▶ _COLLECTED MATERIAL_:
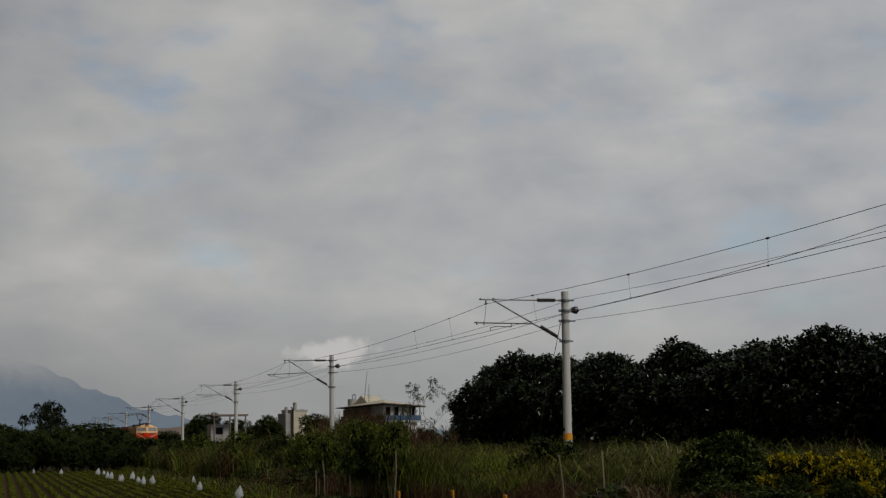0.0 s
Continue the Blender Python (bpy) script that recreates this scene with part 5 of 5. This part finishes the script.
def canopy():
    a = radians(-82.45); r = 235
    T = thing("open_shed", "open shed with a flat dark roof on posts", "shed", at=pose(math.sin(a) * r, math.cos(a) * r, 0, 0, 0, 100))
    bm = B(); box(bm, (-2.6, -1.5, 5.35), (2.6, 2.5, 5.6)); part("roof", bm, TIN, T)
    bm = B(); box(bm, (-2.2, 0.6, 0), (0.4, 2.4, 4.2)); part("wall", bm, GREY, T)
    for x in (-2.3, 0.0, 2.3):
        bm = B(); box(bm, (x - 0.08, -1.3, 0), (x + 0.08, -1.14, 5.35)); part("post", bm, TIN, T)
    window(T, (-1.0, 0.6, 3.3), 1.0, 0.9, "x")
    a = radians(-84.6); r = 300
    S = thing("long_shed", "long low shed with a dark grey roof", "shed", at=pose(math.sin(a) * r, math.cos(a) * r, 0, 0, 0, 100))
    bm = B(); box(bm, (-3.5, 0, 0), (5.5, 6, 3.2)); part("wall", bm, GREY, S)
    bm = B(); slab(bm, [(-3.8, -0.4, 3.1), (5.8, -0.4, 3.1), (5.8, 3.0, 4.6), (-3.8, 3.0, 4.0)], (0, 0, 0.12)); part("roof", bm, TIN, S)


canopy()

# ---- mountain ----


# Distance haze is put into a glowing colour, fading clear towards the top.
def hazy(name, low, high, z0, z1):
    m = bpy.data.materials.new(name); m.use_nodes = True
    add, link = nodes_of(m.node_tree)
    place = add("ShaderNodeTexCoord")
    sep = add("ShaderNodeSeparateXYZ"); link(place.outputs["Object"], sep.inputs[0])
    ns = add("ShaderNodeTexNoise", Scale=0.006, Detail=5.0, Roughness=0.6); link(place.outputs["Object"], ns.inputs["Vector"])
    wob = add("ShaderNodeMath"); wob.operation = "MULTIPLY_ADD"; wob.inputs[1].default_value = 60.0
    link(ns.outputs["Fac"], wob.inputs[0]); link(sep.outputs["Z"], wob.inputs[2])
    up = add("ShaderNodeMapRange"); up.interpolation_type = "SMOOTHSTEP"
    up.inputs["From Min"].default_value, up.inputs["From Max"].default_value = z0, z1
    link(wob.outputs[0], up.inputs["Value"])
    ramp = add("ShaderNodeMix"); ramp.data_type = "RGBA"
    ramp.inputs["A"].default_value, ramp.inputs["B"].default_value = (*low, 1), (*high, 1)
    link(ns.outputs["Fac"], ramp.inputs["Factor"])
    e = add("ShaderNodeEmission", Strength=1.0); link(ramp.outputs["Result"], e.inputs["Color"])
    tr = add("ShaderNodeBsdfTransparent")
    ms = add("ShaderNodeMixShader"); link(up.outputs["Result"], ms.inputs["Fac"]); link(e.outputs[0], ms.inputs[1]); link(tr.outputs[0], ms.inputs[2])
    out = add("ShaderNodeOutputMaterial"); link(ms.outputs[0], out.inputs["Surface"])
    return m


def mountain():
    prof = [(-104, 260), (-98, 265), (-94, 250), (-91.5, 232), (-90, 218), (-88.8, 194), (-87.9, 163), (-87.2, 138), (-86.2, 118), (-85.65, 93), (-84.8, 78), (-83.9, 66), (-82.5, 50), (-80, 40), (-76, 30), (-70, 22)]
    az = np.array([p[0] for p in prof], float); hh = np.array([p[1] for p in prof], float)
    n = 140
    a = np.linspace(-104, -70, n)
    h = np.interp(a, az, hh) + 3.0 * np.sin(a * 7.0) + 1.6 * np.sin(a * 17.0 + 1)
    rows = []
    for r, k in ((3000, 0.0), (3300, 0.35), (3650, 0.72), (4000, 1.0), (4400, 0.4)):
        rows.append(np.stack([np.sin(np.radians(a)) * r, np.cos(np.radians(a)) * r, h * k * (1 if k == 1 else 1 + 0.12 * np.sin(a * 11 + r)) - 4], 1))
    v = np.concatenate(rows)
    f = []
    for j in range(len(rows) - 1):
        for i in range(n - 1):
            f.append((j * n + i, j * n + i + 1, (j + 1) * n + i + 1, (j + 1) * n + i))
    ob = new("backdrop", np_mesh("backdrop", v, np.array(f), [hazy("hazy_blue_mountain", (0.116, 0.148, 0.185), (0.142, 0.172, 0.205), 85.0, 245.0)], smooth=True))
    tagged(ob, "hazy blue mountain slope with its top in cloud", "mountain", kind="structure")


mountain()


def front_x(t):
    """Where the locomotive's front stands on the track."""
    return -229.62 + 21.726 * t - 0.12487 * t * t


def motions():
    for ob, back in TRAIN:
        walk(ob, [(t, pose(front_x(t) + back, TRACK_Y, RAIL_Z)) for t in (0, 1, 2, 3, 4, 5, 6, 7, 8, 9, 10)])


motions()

▶ _THE REQUEST_: Write out exactly the opening lines of the data, stopping after the line that holds "# ---- mountain". Exclude pictures.

▶ _FULL SOLUTION_:
0.0 s
Continue the Blender Python (bpy) script that recreates this scene with part 5 of 5. This part finishes the script.
def canopy():
    a = radians(-82.45); r = 235
    T = thing("open_shed", "open shed with a flat dark roof on posts", "shed", at=pose(math.sin(a) * r, math.cos(a) * r, 0, 0, 0, 100))
    bm = B(); box(bm, (-2.6, -1.5, 5.35), (2.6, 2.5, 5.6)); part("roof", bm, TIN, T)
    bm = B(); box(bm, (-2.2, 0.6, 0), (0.4, 2.4, 4.2)); part("wall", bm, GREY, T)
    for x in (-2.3, 0.0, 2.3):
        bm = B(); box(bm, (x - 0.08, -1.3, 0), (x + 0.08, -1.14, 5.35)); part("post", bm, TIN, T)
    window(T, (-1.0, 0.6, 3.3), 1.0, 0.9, "x")
    a = radians(-84.6); r = 300
    S = thing("long_shed", "long low shed with a dark grey roof", "shed", at=pose(math.sin(a) * r, math.cos(a) * r, 0, 0, 0, 100))
    bm = B(); box(bm, (-3.5, 0, 0), (5.5, 6, 3.2)); part("wall", bm, GREY, S)
    bm = B(); slab(bm, [(-3.8, -0.4, 3.1), (5.8, -0.4, 3.1), (5.8, 3.0, 4.6), (-3.8, 3.0, 4.0)], (0, 0, 0.12)); part("roof", bm, TIN, S)


canopy()

# ---- mountain ----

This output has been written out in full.